None of the past 10 FCC members to leave went directly to the private sector, our review of job announcements from 1997 on showed. Some went to law and lobbying firms soon after leaving, including former Chairman Kevin Martin, to Patton Boggs where he now works, and former Commissioner Kathleen Abernathy to Akin Gump. She later went to work for another law firm and last year opened up the Washington office of Frontier Communications. Martin, Michael Powell, Reed Hundt and William Kennard went to work for the Aspen Institute immediately after they stepped down as FCC chairmen, said Charlie Firestone, executive director of the communications and society program.

"They could finish up their chairmanship without having to disqualify themselves by looking for a job,” Firestone said of the last four FCC chairmen. Of Baker, he said he believes it’s not a “unique situation,” either to the FCC or to Washington, calling her “terrific.” Powell last month reentered the communications law sector, becoming president of NCTA, replacing Kyle McSlarrow.

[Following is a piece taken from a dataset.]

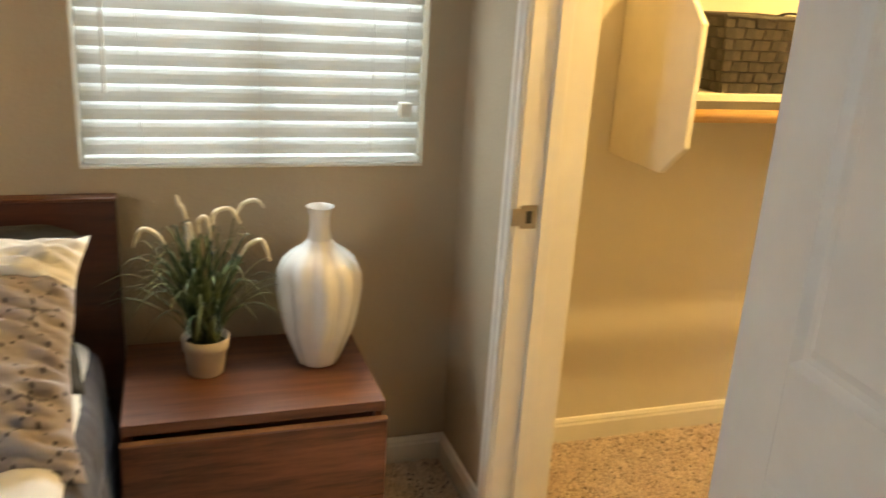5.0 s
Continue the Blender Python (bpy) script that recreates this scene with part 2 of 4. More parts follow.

McSlarrow became president of Comcast/NBCUniversal Washington, where he’s said to have recruited Baker for the lobbying job there (CD May 12 p1).

Visitors to Baker’s office ranged from CEO Ralph Clark of ShotSpotter, a closely held company asking its gunshot-detecting technology be included in an FCC framework for the next generation of 911, to five small telcos that discussed the USF and intercarrier compensation. Executives of General Communication, Alaska’s largest cable company and telco, sought USF funding for broadband deployments serving tribal lands, while AT&T and Verizon separately sought deregulation of some filing requirements for U.S. providers of international telecom services. In the last recorded ex parte meeting with Baker’s office on May 11 -- the day Baker said she would leave the FCC for Comcast, the Media and Democracy Coalition of two-dozen nonprofit groups that include Public Knowledge and the United Church of Christ sought to expand the USF to cover broadband and said the commission shouldn’t approve the AT&T/T-Mobile deal.

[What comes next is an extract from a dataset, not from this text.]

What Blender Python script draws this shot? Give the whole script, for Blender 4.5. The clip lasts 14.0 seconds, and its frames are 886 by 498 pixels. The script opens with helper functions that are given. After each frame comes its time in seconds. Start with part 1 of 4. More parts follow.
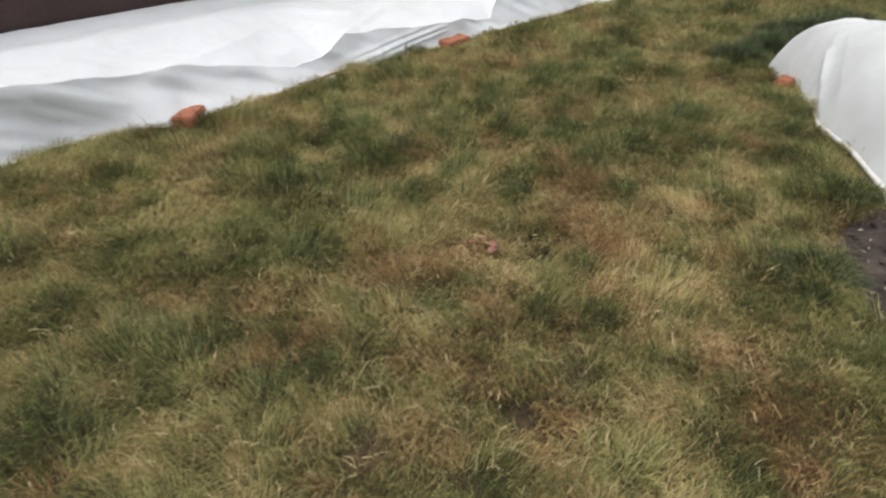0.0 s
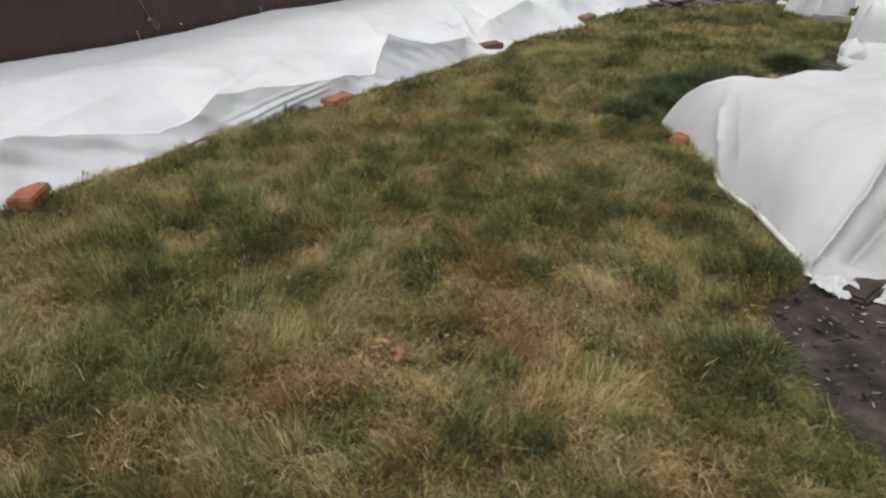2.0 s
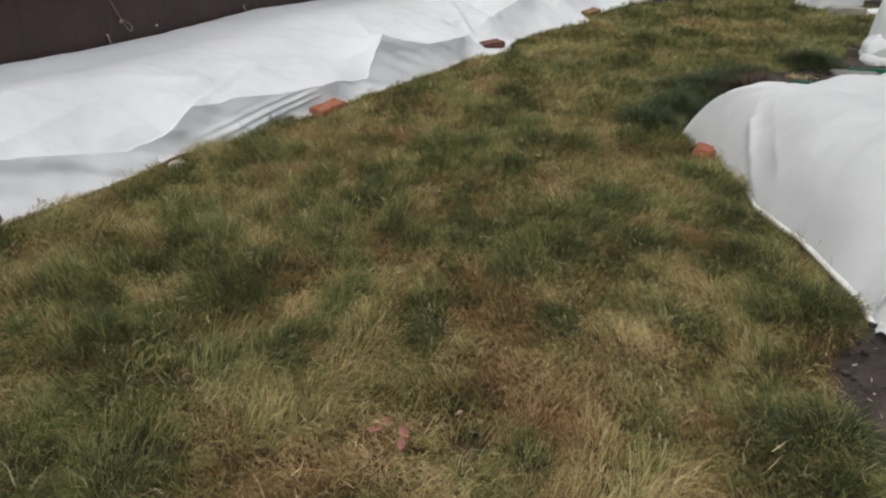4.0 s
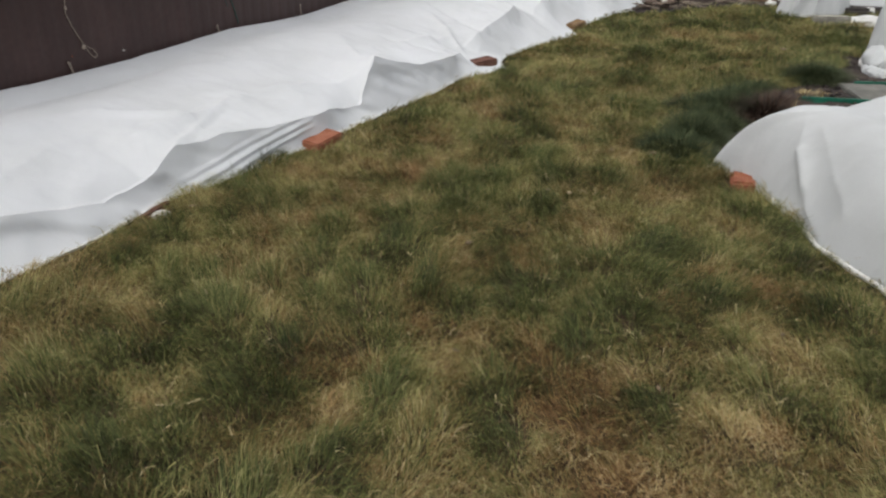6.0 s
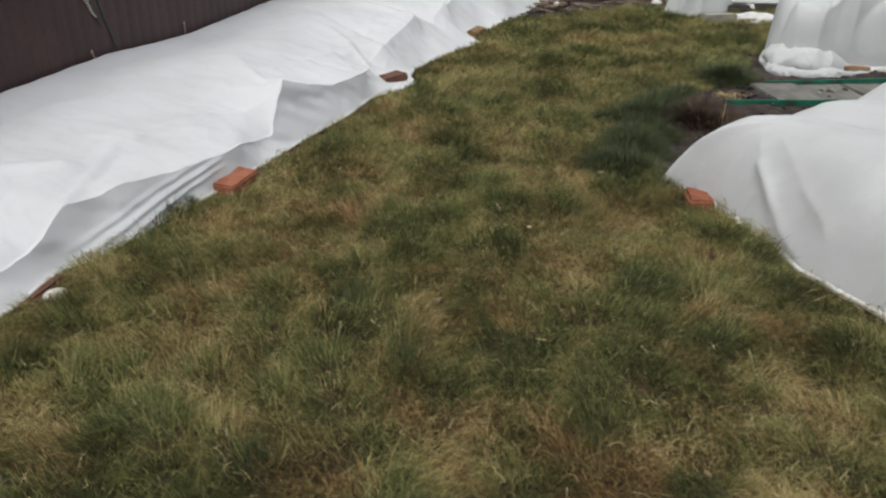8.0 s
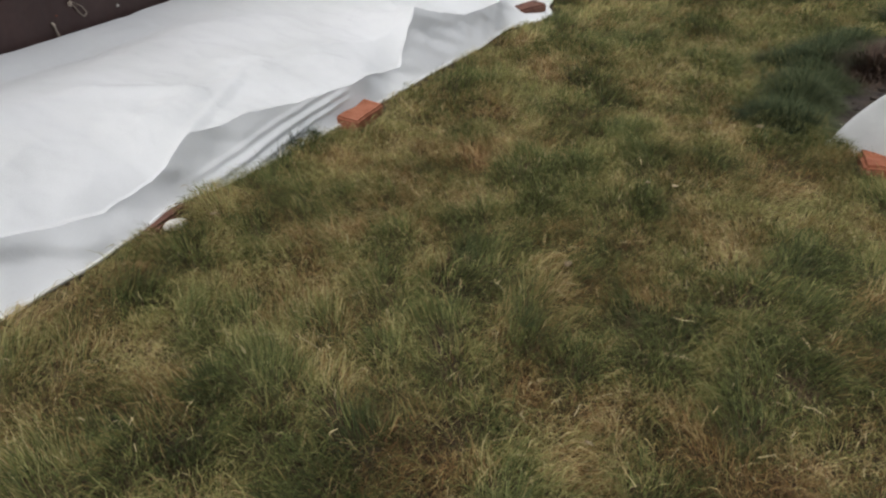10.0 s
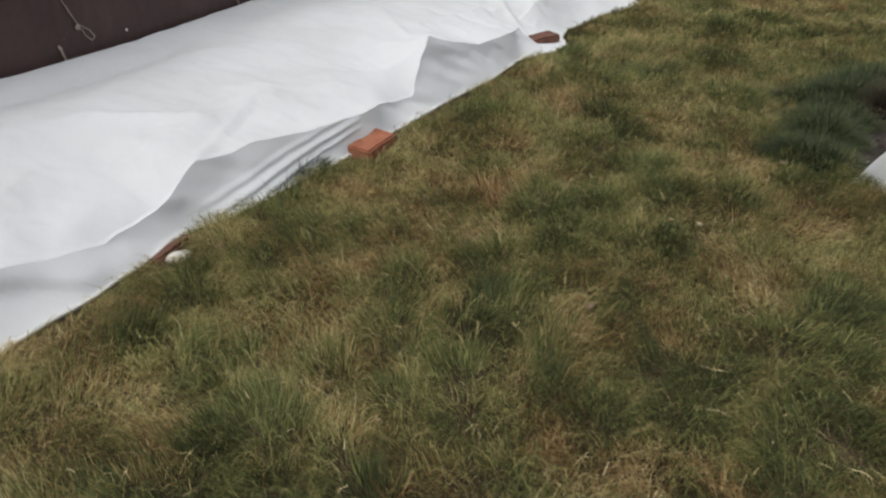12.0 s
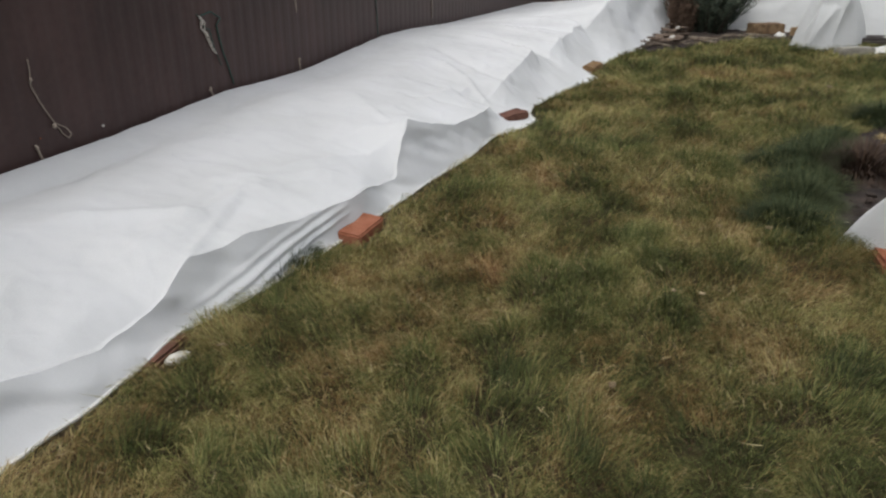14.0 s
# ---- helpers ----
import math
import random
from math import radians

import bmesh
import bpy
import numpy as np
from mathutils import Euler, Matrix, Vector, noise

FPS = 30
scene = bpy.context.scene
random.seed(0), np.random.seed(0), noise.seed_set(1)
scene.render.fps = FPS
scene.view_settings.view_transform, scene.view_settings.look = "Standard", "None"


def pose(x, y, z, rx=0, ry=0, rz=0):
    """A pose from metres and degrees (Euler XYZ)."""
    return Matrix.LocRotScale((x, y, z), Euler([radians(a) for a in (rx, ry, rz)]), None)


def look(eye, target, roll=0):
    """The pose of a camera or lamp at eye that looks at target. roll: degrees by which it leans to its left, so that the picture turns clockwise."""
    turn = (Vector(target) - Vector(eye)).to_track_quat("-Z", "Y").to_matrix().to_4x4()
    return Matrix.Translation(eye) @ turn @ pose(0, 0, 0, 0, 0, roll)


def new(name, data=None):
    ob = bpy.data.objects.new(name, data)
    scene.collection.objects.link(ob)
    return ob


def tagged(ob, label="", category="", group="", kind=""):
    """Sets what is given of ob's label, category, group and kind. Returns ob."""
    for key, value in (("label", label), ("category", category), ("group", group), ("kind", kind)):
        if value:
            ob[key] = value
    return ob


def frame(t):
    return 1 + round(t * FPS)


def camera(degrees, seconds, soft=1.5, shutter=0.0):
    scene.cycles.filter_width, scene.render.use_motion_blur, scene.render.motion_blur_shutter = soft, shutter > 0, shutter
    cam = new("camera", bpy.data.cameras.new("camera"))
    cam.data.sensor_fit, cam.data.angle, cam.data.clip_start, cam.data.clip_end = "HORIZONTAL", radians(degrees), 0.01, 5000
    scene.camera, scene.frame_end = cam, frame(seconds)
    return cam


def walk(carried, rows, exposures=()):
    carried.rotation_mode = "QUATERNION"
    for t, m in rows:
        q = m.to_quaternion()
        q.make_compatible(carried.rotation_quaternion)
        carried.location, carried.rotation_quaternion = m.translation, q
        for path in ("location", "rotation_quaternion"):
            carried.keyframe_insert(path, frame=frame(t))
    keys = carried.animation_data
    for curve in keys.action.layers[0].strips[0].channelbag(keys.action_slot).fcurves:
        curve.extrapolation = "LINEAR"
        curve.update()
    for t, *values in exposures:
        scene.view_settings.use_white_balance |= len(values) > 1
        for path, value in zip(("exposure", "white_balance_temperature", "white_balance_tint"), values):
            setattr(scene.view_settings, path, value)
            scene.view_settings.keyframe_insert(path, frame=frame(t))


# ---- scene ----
cam = camera(60.7, 14.0, soft=2.25, shutter=0.4)
PATH = [
    (0, (0.115, -0.108, 1.433), (0.081, 1.638, 0.457), 0.1),
    (0.5, (0.196, 0.014, 1.426), (0.194, 1.767, 0.463), 1.5),
    (1, (0.229, 0.084, 1.431), (0.291, 1.82, 0.44), 1.0),
    (1.5, (0.183, 0.176, 1.425), (0.368, 1.935, 0.493), 2.2),
    (2, (0.077, 0.341, 1.431), (0.344, 2.118, 0.554), 2.0),
    (2.2, (0.041, 0.389, 1.418), (0.315, 2.168, 0.547), 1.7),
    (4.3, (0.099, 0.883, 1.413), (0.384, 2.646, 0.514), 1.7),
    (4.5, (0.074, 0.935, 1.407), (0.394, 2.7, 0.52), 1.8),
    (5, (-0.05, 1.103, 1.417), (0.314, 2.864, 0.543), 1.2),
    (5.5, (-0.125, 1.22, 1.414), (0.281, 2.965, 0.525), 2.1),
    (6, (-0.142, 1.346, 1.406), (0.254, 3.097, 0.525), 1.6),
    (6.5, (-0.143, 1.518, 1.406), (0.285, 3.285, 0.573), 0.3),
    (7, (-0.157, 1.631, 1.4), (0.378, 3.336, 0.502), 2.1),
    (7.5, (-0.201, 1.746, 1.399), (0.466, 3.411, 0.513), 2.1),
    (8, (-0.303, 1.881, 1.401), (0.383, 3.546, 0.531), 1.3),
    (8.5, (-0.36, 1.956, 1.398), (0.33, 3.634, 0.556), 1.5),
    (9, (-0.364, 2.016, 1.381), (0.226, 3.681, 0.445), 1.4),
    (9.2, (-0.35, 2.046, 1.374), (0.18, 3.71, 0.399), 1.2),
    (11.3, (-0.208, 2.184, 1.342), (0.104, 3.858, 0.294), 1.2),
    (11.5, (-0.221, 2.202, 1.331), (0.127, 3.878, 0.297), 1.8),
    (12, (-0.285, 2.247, 1.333), (0.087, 3.955, 0.362), 1.6),
    (12.5, (-0.333, 2.285, 1.343), (0.048, 4.018, 0.42), 0.0),
    (13, (-0.386, 2.302, 1.343), (0.033, 4.057, 0.479), -0.4),
    (13.5, (-0.425, 2.318, 1.345), (0.016, 4.081, 0.511), -0.7),
    (14, (-0.442, 2.342, 1.347), (0.06, 4.106, 0.55), 0.1),
]
EXPOSURES = [(0, 0.82), (1, 0.74), (1.8, 0.58), (2.6, 0.47), (8, 0.38), (11.4, 0.45), (12.3, 0.40), (14, 0.29)]
walk(cam, [(t, look(eye, target, roll)) for t, eye, target, roll in PATH], EXPOSURES)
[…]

"Simple common sense” requires Baker and her aides not take “any part whatsoever” in the policymaking process once she began talking to Comcast about employment there, McGehee said. “It is exactly that kind of hairsplitting and consulting of attorneys, in order to legally do things that are obviously wrong, that further damages the public’s faith in its government,” she added. “More measures are needed for both the legislative and executive branches to eliminate this stark example of cashing in on public service.” The lobbying of Baker’s staff “illustrates that there are a lot of problems with the revolving door,” for both members of the public and companies regulated by the FCC, Wright said. “It certainly puts her staff in a very awkward position, that without breaking the news, her staff is expected to conduct some business.”